Adonis, lover of the goddess Aphrodite, was warned not to hunt wild animals because they posed a dangerous threat to him. Adonis is seen as a young man and demigod trying to prove his manhood through the hunting ritual as a sort of passage of rites. Ignoring Aphrodite’s advice, Adonis meets his death whilst hunting a wild boar. In this tale, the wild boar symbolizes the death of an innocent or the loss of innocence. Others have theorized that the boar was either sent by Ares or was Ares himself, who being jealous of Adonis sent a wild boar to vicariously dispatch Adonis. Others say that it was Apollo who transformed himself into a wild boar and killed Adonis in order to avenge the blinding of his son Erymathus by Adonis’s lover Aphrodite. These alternate versions both conclude with a depiction of the wild boar as a tool of vengeance and death. In this way ancient Greeks would offer a sacrifice of wild domesticated pigs, which was seen as retribution for the killing of Adonis.

Our observations now move to Egypt, where the pig was domesticated from the Sus scrofa. Wild boars were abundant in ancient Egypt, inhabiting the ranges of the Nile Valley. The Boar and Pig have a shared ancestry, it seems that the divergence on breeds happened a long time before the domestication of the pig. The correlations between the Boar killing gods of rebirth in Egypt and north Lebanon are somewhat apparent, and yet it seems that greater cultural implications could exist beneath the surface.

It seems that there is a version of Osiris’s death in Egyptian folklore, (the popular version sees Osiris murdered by his jealous brother Set) that sees Typhon (identified with Set) turning into a wild boar after coming across Osiris’s mutilated body (an implication made by Frazer is that as a boar Typhon killed Osiris). The sacrifice of boars annually in Egypt can be identified with a ritualized revenge on the death of the beloved god Osiris. In this way a close correlation can be seen in the ritualized sacrifice of the boar in revenge for the death of a God from Egypt to Greece and Lebanon. The fact that both are Gods of rebirth, that when resurrected usher in spring, begs questions on the relation of the Boar to the period before spring. If there is any relation at all perhaps it can be seen in the ancient association of seasons with animals.

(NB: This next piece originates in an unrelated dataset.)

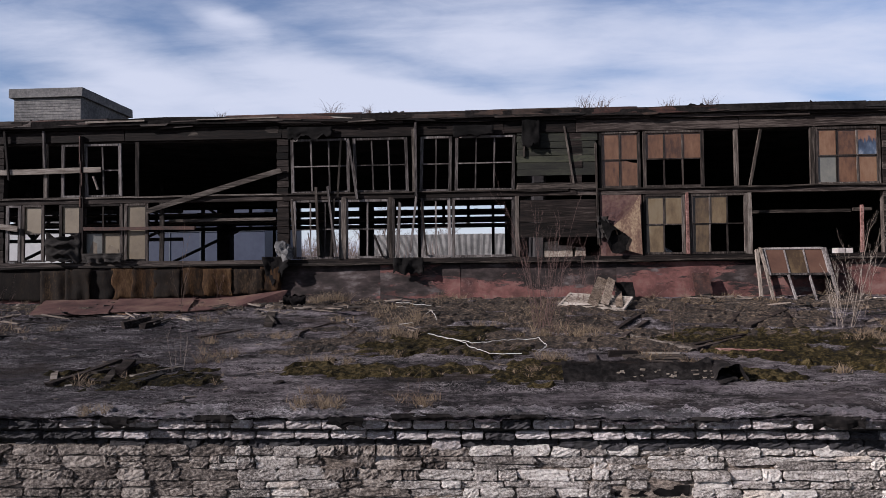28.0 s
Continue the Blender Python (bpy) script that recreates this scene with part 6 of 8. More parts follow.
plank((-25.52, 13.12, 7.08), (-24.53, 13.04, 7.07), 0.12, 0.05, WOOD_DARK, 'dark rotten board in a heap')
plank((-25.81, 12.59, 7.02), (-24.59, 12.66, 7.02), 0.07, 0.05, WOOD, 'grey broken board in a heap')
plank((-25.32, 14.56, 7.27), (-24.92, 13.0, 7.07), 0.1, 0.05, WOOD_DARK, 'dark rotten board in a heap')
plank((-24.69, 14.9, 7.18), (-24.31, 12.99, 7.07), 0.16, 0.05, WOOD_DARK, 'dark rotten board in a heap')
plank((-24.36, 13.6, 7.15), (-23.95, 13.03, 7.07), 0.07, 0.05, WOOD_PALE, 'bleached broken lath in a heap')
plank((-24.14, 13.33, 7.11), (-23.34, 13.68, 7.16), 0.07, 0.05, WOOD, 'grey broken board in a heap')
plank((-24.26, 14.05, 7.2), (-23.85, 14.51, 7.26), 0.09, 0.05, WOOD, 'grey broken board in a heap')
plank((-25.62, 13.69, 7.16), (-25.16, 14.13, 7.21), 0.08, 0.05, WOOD_DARK, 'dark rotten board in a heap')
plank((-24.89, 13.62, 7.15), (-24.6, 13.83, 7.17), 0.2, 0.05, RUST, 'piece of rusty sheet')
plank((-27.2, 15.0, 7.32), (-26.75, 14.79, 7.3), 0.07, 0.05, WOOD_PALE, 'bleached broken lath in a heap')
plank((-26.72, 14.79, 7.3), (-26.46, 14.23, 7.23), 0.06, 0.05, WOOD_PALE, 'bleached broken lath in a heap')
loose_sash((-32.91, 14.44, 7.25), (-31.83, 13.89, 7.18), (-32.6, 15.2, 7.44), 1, '././././.', WOOD_PALE, 'white slatted window frame lying tilted on the felt')
plank((-32.32, 14.22, 7.3), (-31.98, 15.2, 7.74), 0.19, 0.03, WOOD_BROWN, 'wide grey plank propped on a white frame')
plank((-32.12, 14.15, 7.3), (-31.82, 15.15, 7.74), 0.15, 0.03, WOOD_BROWN, 'wide grey plank propped on a white frame')
plank((-31.87, 14.1, 7.27), (-31.72, 15.0, 7.5), 0.12, 0.03, WOOD_BROWN, 'short grey plank propped on a white frame')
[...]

It seems in ancient Greece, the Boar hunting season began in September, and the Boar representing death ties in with the winter months in this way when Adonis is resurrected in spring it represents a profound culmination of the rebirth of a God and with this the coming of new life to world. The annual sacrifice of the Boar then takes on a dual meaning, it is revenge and the ushering in spring and the end of winter.

In Egypt the Boar according to Frazer was sacrificed to Osiris and the moon.The winter seasons are often related to the winter months when the nights are longer. With the coming of spring and the lengthening of the days, there is a transition that sacrificing Boars could represent (It can be seen that Boar’s are nocturnal creatures, adding another dimension to the winter/long night correlation). In this way a close correlation between two distinct ancient cultures can be seen. This either reinforces the idea of the spread of cultural ideas from Egypt to Lebanon or it is purely coincidental. However it would seem the evidence shows unique similarities. There are a multitude of references to communication between the two civilizations, one could perhaps allow that with this contact came an influence and the creation of a shared language. The language being one of association of natural phenomenon’s with rituals and mythical stories such as the death of Osiris and Adonis. Whilst there are many more examples of Gods of rebirth with spring, the association of the Boar in these stories remains  more unique.